My point is this: prior to the GCHQ attack, one might have believed that Soliloquy is “based on” the Principal-SVP problem. But there was no proof to justify this belief—no worst-case reduction. So unlike for cryptosystems that have such reductions, we can only say that Soliloquy is “related to” or “relies on” Principal-SVP—we don't have a lower bound on security, only an upper bound. Indeed, now we know that Soliloquy isn't based on Principal-SVP at all, but instead relies on a specialized variant that appears much easier. And this too is still just an upper bound; Soliloquy may yet turn out to be even easier to break for other reasons.

Conclusions

What does all this mean for ideal/lattice cryptography as a whole? Should we be skeptical about how secure it is against quantum attacks, or even non-quantum attacks? Healthy skepticism is always warranted (especially in cryptography), but based on these new developments, I don't believe our level of skepticism should rise much from where it was before.

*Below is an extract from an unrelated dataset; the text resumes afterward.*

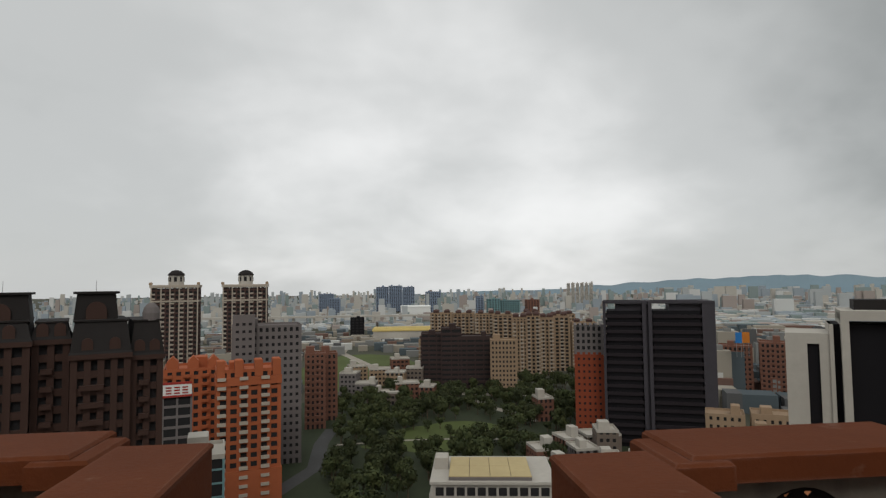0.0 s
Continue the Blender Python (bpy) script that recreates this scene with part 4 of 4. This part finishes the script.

My first conclusion is that the SG-Principal-SVP problem should now be viewed with great suspicion, in essentially any ring—not just cyclotomics. Fortunately, SG-Principal-SVP is a very specialized problem that is irrelevant to the vast majority of lattice-based cryptosystems, including those based on Ring-LWE, and hence on Ideal-SVP/BDD.

My second conclusion is that for an ideal-lattice-based cryptosystem, the particular choice of lattice problem can matter at least as much as (if not more than) the choice of ring. Rings themselves are not “easy/weak” or “hard/strong”—problems and their instances are. The GCHQ attack shows that specializing a problem too much, or relying on random instances whose distribution we don't really understand, can introduce unexpected weaknesses.

My final conclusion is that worst-case security reductions are really important in lattice cryptography, where there is so much rope to hang oneself with (i.e., flexibility in generating random instances). In return for the discipline they impose, worst-case reductions give a hard-and-fast guarantee that the cryptosystem is at least as hard to break as the hardest instances of some underlying problem. This gives a true lower bound on security, and prevents the kind of unexpected weaknesses that have so often been exposed in schemes that lack such reductions.